Voltando ao tema, vou contar uma breve estória. Em 2016 a Goldman Sachs resolveu desenvolver um banco digital voltado ao americano médio. O projeto não é muito diferente do que falamos aqui. Baixo custo, interface simples, oferta de um ecossistema de produtos financeiros, tudo digital e a promessa de abalar as estruturas dos grandes bancos que focam nesse tipo de cliente. Atualmente esse segmento, chamado Marcus, recebe US 1 bilhão de depósitos por mês e está lançando um cartão de crédito em parceria com a Apple. Apesar disso, os investidores não andam muito entusiasmados com a Goldman. Há duas semanas, o CEO da Goldman, David Solomon, falou o seguinte:

“Se nós estivessemos no Vale do Silício e tivéssemos feito 20% do progresso que fizemos, nós receberiamos muito mais crédito e as pessoas estariam jogando dinheiro em cima da gente pra ter uma fatia desse negócio” – disse se referindo ao Marcus

É muito interessante o que o Solomon falou. Me faz pensar: se o Banco Inter tivesse sido desenvolvido dentro do Itaú pelas mesmas pessoas e tivesse hoje os mesmo resultados que possui, o Itaú estaria precificado com sua contribuição digital nos mesmos níveis que está hoje precificado o Banco Inter? Eu acho que não.

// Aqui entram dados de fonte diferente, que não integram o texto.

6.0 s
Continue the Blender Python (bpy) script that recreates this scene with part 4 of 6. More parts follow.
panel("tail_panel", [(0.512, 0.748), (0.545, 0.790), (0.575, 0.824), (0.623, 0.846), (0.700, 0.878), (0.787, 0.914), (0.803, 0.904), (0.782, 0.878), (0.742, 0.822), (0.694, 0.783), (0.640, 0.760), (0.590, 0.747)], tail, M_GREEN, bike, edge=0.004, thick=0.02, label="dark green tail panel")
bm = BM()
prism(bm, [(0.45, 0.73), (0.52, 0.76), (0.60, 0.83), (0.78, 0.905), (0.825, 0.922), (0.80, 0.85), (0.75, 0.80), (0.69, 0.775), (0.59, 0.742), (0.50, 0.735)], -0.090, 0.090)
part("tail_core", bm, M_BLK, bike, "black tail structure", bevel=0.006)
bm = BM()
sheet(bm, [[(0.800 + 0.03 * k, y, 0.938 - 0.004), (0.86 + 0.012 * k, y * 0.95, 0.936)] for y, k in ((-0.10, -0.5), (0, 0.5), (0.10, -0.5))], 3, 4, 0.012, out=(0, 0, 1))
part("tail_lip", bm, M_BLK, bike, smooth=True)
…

Empresas que nascem digitais e prometem disrupções a partir de transformações digitais estão recebendo a benção automática dos investidores. Com o dinheiro tão barato quanto agora, investidores não só se vêem forçados a encontrar alternativas de investimentos como passam a valorizar intangíveis digitais em detrimento de ativos físicos que fazem parte de boa parte dos velhos negócios.

No caso do Banco Inter existe a - até aqui - boa execução dos operadores. Existe o discurso de transformação digital de uma empresa que “nasceu” digital. Existe a expectativa de ameaçar os vilões que são os grandes bancos. Existe um Softbank negociando aportes bilionários na Nubank. E existe sempre alguém disposto a pagar mais do que você pagou. É o jogo da precificação corroborando uma tese que pode ser facilmente digerida.

Essa é a diferença: eu acho que o mercado está jogando o jogo da precificação enquanto eu busco jogar o jogo do valor, e nem sempre eles convergem.

Pra mim, o Banco Inter continua sendo só um banco.